### GOAL OF THE EXERCISE
Restate the span of lines that starts with the line containing "carried.keyframe_insert(path, frame=frame(t))" and ends with the line containing "for t, *values", word for word, including both, with nothing else.

+++ SUPPLIED INFORMATION

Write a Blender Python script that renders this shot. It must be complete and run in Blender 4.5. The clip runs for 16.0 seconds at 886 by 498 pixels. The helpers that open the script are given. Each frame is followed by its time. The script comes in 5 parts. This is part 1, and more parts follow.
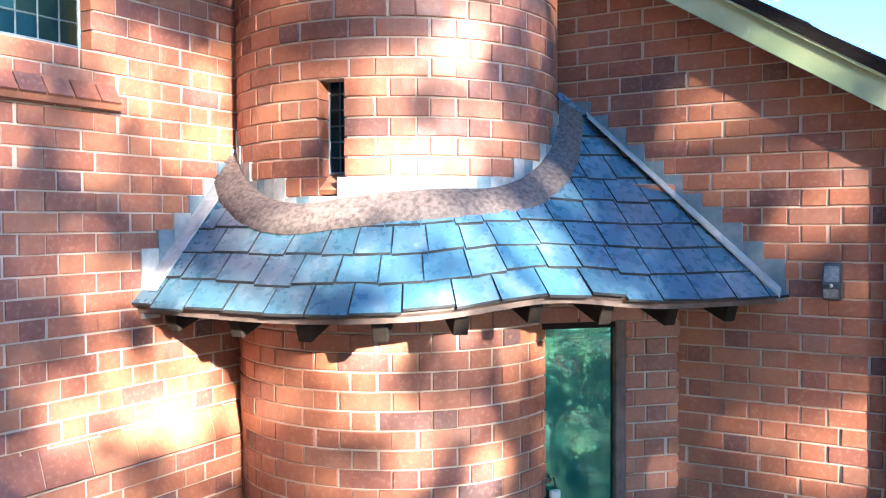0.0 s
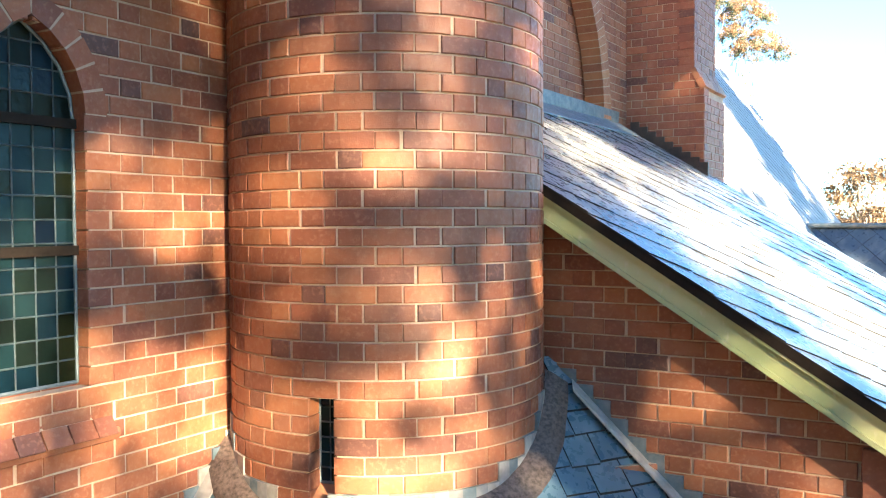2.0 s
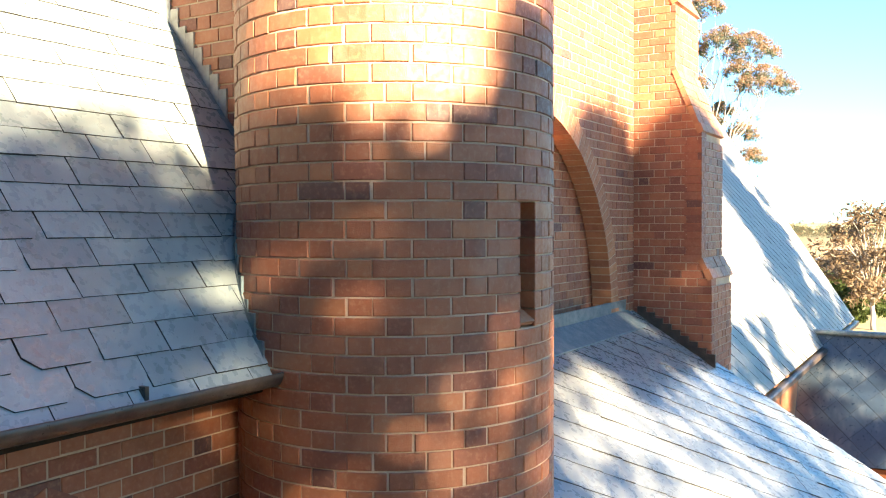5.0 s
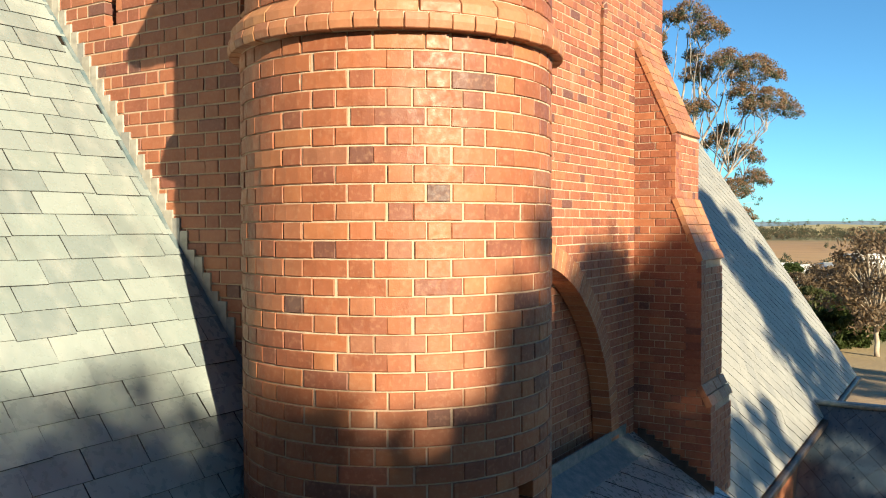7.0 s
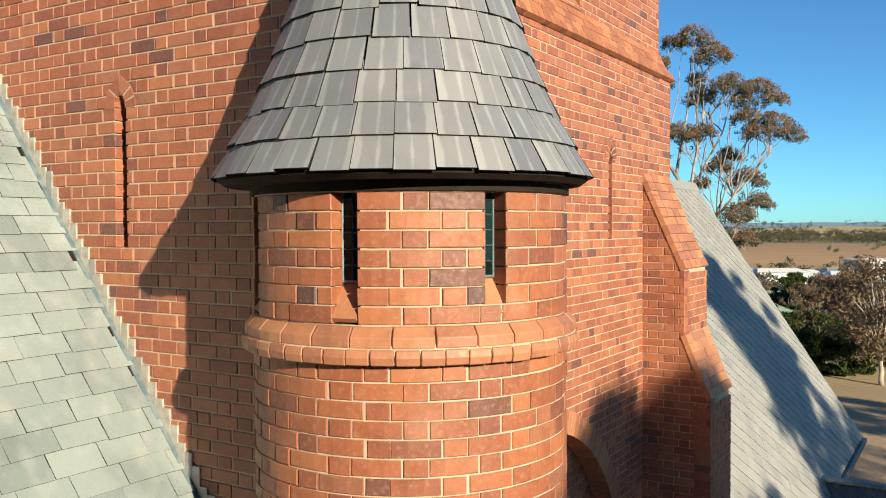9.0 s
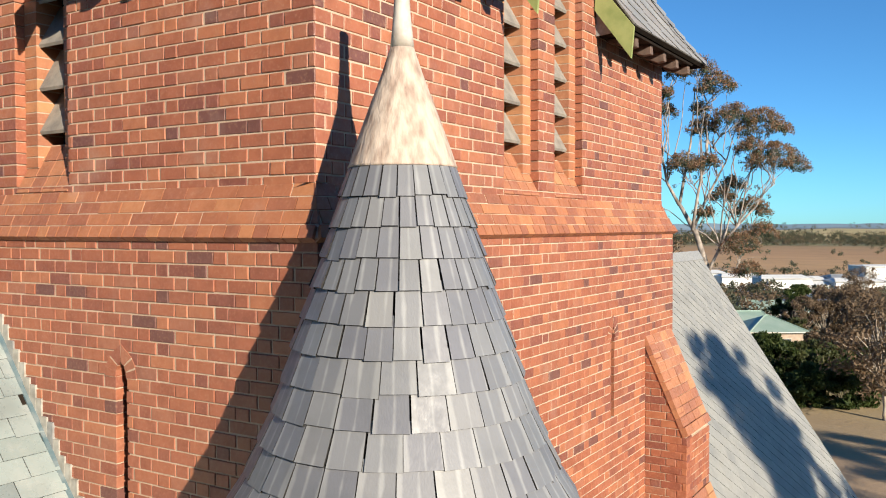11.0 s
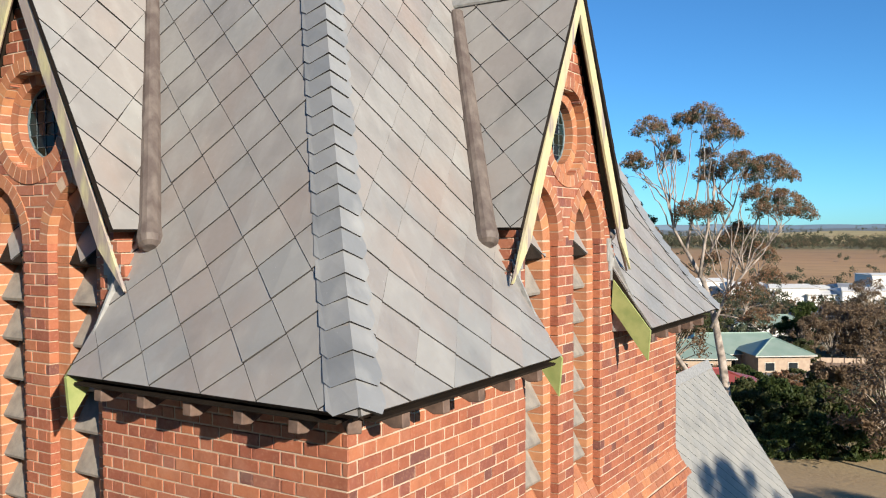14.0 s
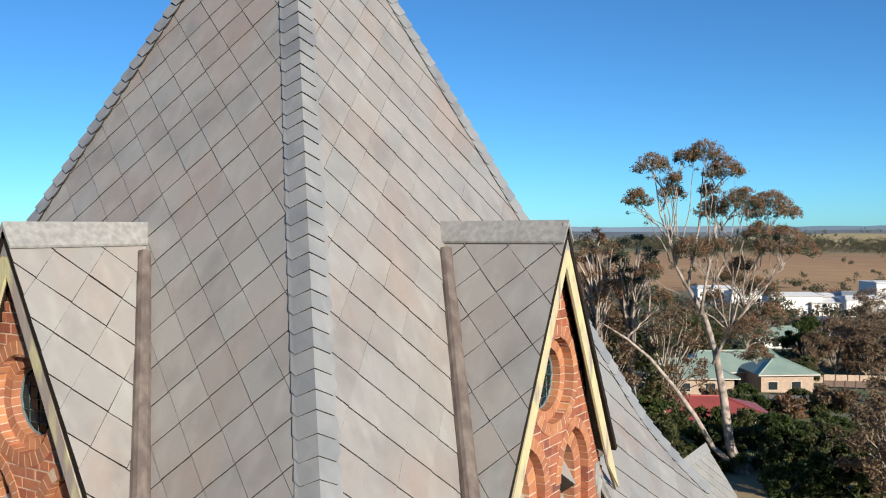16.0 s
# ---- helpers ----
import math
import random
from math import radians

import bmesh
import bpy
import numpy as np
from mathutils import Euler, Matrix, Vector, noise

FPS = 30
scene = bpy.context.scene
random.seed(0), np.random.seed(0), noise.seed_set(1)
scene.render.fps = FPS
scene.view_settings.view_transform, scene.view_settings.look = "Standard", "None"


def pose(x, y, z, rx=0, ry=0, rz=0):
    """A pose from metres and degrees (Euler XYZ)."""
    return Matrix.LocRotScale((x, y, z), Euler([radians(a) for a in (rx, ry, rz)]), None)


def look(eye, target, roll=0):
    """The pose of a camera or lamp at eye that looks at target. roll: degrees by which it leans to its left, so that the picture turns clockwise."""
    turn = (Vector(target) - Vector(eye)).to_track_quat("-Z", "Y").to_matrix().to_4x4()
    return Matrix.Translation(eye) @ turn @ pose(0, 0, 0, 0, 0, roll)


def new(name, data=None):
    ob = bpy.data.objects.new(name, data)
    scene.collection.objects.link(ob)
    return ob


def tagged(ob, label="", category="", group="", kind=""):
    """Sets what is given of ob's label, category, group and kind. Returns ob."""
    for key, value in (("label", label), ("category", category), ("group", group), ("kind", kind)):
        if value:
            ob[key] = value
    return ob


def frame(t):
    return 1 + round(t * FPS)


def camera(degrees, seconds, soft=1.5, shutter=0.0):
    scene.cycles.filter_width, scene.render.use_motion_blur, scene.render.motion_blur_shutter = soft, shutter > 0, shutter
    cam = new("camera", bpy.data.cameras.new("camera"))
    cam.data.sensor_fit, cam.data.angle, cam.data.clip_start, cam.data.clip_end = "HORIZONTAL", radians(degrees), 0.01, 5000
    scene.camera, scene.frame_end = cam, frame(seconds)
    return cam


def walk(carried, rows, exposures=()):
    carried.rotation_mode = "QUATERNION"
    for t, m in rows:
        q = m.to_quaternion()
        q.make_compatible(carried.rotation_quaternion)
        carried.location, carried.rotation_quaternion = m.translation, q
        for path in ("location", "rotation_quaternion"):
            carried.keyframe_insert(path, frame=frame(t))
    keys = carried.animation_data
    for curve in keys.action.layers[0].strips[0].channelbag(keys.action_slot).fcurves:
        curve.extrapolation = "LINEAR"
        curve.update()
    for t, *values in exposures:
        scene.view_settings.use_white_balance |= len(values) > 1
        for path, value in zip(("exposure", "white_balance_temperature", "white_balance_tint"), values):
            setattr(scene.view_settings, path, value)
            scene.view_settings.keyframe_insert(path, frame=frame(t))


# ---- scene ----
cam = camera(54.52, 16.0, soft=1.1)
ROWS = [
    (0.0, 3.325, -3.942, 2.441, 88.29, 0.34, 31.09),
    (0.5, 3.336, -3.980, 2.795, 88.29, 0.32, 31.14),
    (1.0, 3.347, -3.987, 3.164, 88.24, 0.34, 31.17),
    (1.5, 3.389, -3.966, 3.554, 88.33, 0.32, 31.20),
    (2.0, 3.437, -3.971, 3.951, 88.26, 0.32, 31.22),
    (2.5, 3.450, -3.960, 4.350, 88.29, 0.32, 31.26),
    (3.0, 3.437, -3.969, 4.713, 88.31, 0.34, 31.27),
    (3.5, 3.416, -3.977, 5.055, 88.32, 0.29, 31.31),
    (4.0, 3.391, -3.959, 5.391, 88.36, 0.26, 31.41),
    (4.5, 3.380, -3.937, 5.736, 88.39, 0.24, 31.43),
    (7.0, 3.462, -4.029, 7.549, 88.42, 0.15, 31.76),
    (7.5, 3.469, -4.013, 7.923, 88.45, 0.12, 31.80),
    (8.0, 3.450, -4.028, 8.306, 88.46, 0.17, 31.81),
    (8.5, 3.414, -4.034, 8.699, 88.50, 0.21, 31.85),
    (9.0, 3.380, -4.017, 9.127, 88.52, 0.25, 31.91),
    (9.5, 3.357, -3.987, 9.600, 88.53, 0.30, 31.97),
    (12.0, 3.378, -3.953, 12.100, 88.57, 0.14, 32.24),
    (12.5, 3.343, -3.988, 12.663, 88.58, 0.23, 32.32),
    (13.0, 3.326, -4.016, 13.197, 88.59, 0.22, 32.39),
    (13.5, 3.297, -4.074, 13.690, 88.58, 0.31, 32.42),
    (14.0, 3.301, -4.118, 14.182, 88.60, 0.27, 32.48),
    (14.5, 3.297, -4.117, 14.711, 88.61, 0.28, 32.56),
    (15.0, 3.314, -4.121, 15.262, 88.61, 0.28, 32.57),
    (15.5, 3.354, -4.109, 15.866, 88.63, 0.29, 32.68),
    (16.0, 3.460, -4.066, 16.566, 88.68, 0.29, 32.73),
]
walk(cam, [(t, pose(x, y, z, rx, ry, rz)) for t, x, y, z, rx, ry, rz in ROWS],
     exposures=[(0, 4.2, 5750, 10), (1.0, 4.18, 6700, 10), (2.0, 3.86, 8300, 10), (3.0, 3.66, 9300, 10), (4.7, 3.45, 8800, 10), (6.8, 1.5, 7950, 3), (9.5, 1.03, 7150, 6), (12.0, 1.0, 6600, 10), (14.5, 0.92, 6550, 10), (16.0, 0.78, 6500, 10)])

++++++

### TASK ANSWER
            carried.keyframe_insert(path, frame=frame(t))
    keys = carried.animation_data
    for curve in keys.action.layers[0].strips[0].channelbag(keys.action_slot).fcurves:
        curve.extrapolation = "LINEAR"
        curve.update()
    for t, *values in exposures:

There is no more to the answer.